韓国の文政権は北朝鮮との対話を重視する立場で、統一省報道官は5月22日、南北関係の断絶状態は望ましくないとして「国際社会の北朝鮮制裁の枠組みを傷つけない範囲で、民間交流などは柔軟に検討していく」と述べた。
だが、5月10日の政権発足後、北朝鮮のミサイル発射は既に2回目。
保守系野党からは政府批判も出始め、対応に苦慮しそうだ。
文政権は朴前政権の強硬姿勢が南北関係を断絶させたとの考えを持つている。
文氏がかねて経済協力事業の開城工業団地の再開を主張してきたのに対し、統一省は「国連安全保障理事会の北朝鮮制裁決議に違反する恐れ」を指摘。
一方、同省の当局者は政権発足の5月11日「(違反か否か)検討の必要がある」と述べるなど、微妙な変化をうかがわせた。
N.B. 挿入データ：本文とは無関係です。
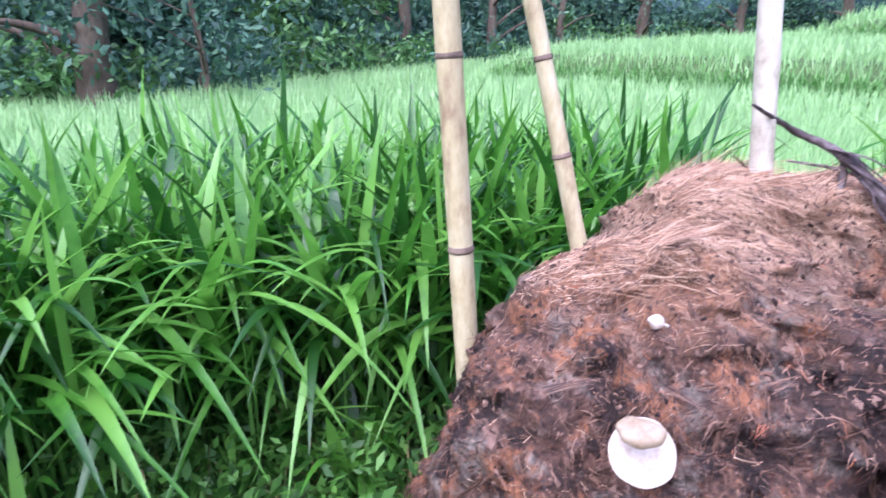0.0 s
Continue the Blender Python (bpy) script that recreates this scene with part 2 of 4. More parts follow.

文氏は5月21日、大統領府の国家安保室長のポストについて、軍出身者を充ててきた前政権の方針を一転させ、外交官出身の鄭・元ジュネーブ代表部大使を任命。
「(前政権は)安全保障を国防の側面のみから狭く見ていた」と批判し、対話重視を鮮明にした。
ところが文氏がこの人事を発表し、南東部の慶尚南道梁山にある私邸で休暇に入った直後、北朝鮮はミサイルを発射し、文氏は不意打ちを食らった形となった。
保守系野党の自由韓国党は5月22日、地方で休暇を続けた文氏を「不適切だ」と批判し、統一省報進官が南北交流に前向きな態度を見せたことも「北朝鮮の挑発から1日もたたずに出た政府発表とは信じ難い」と非難した。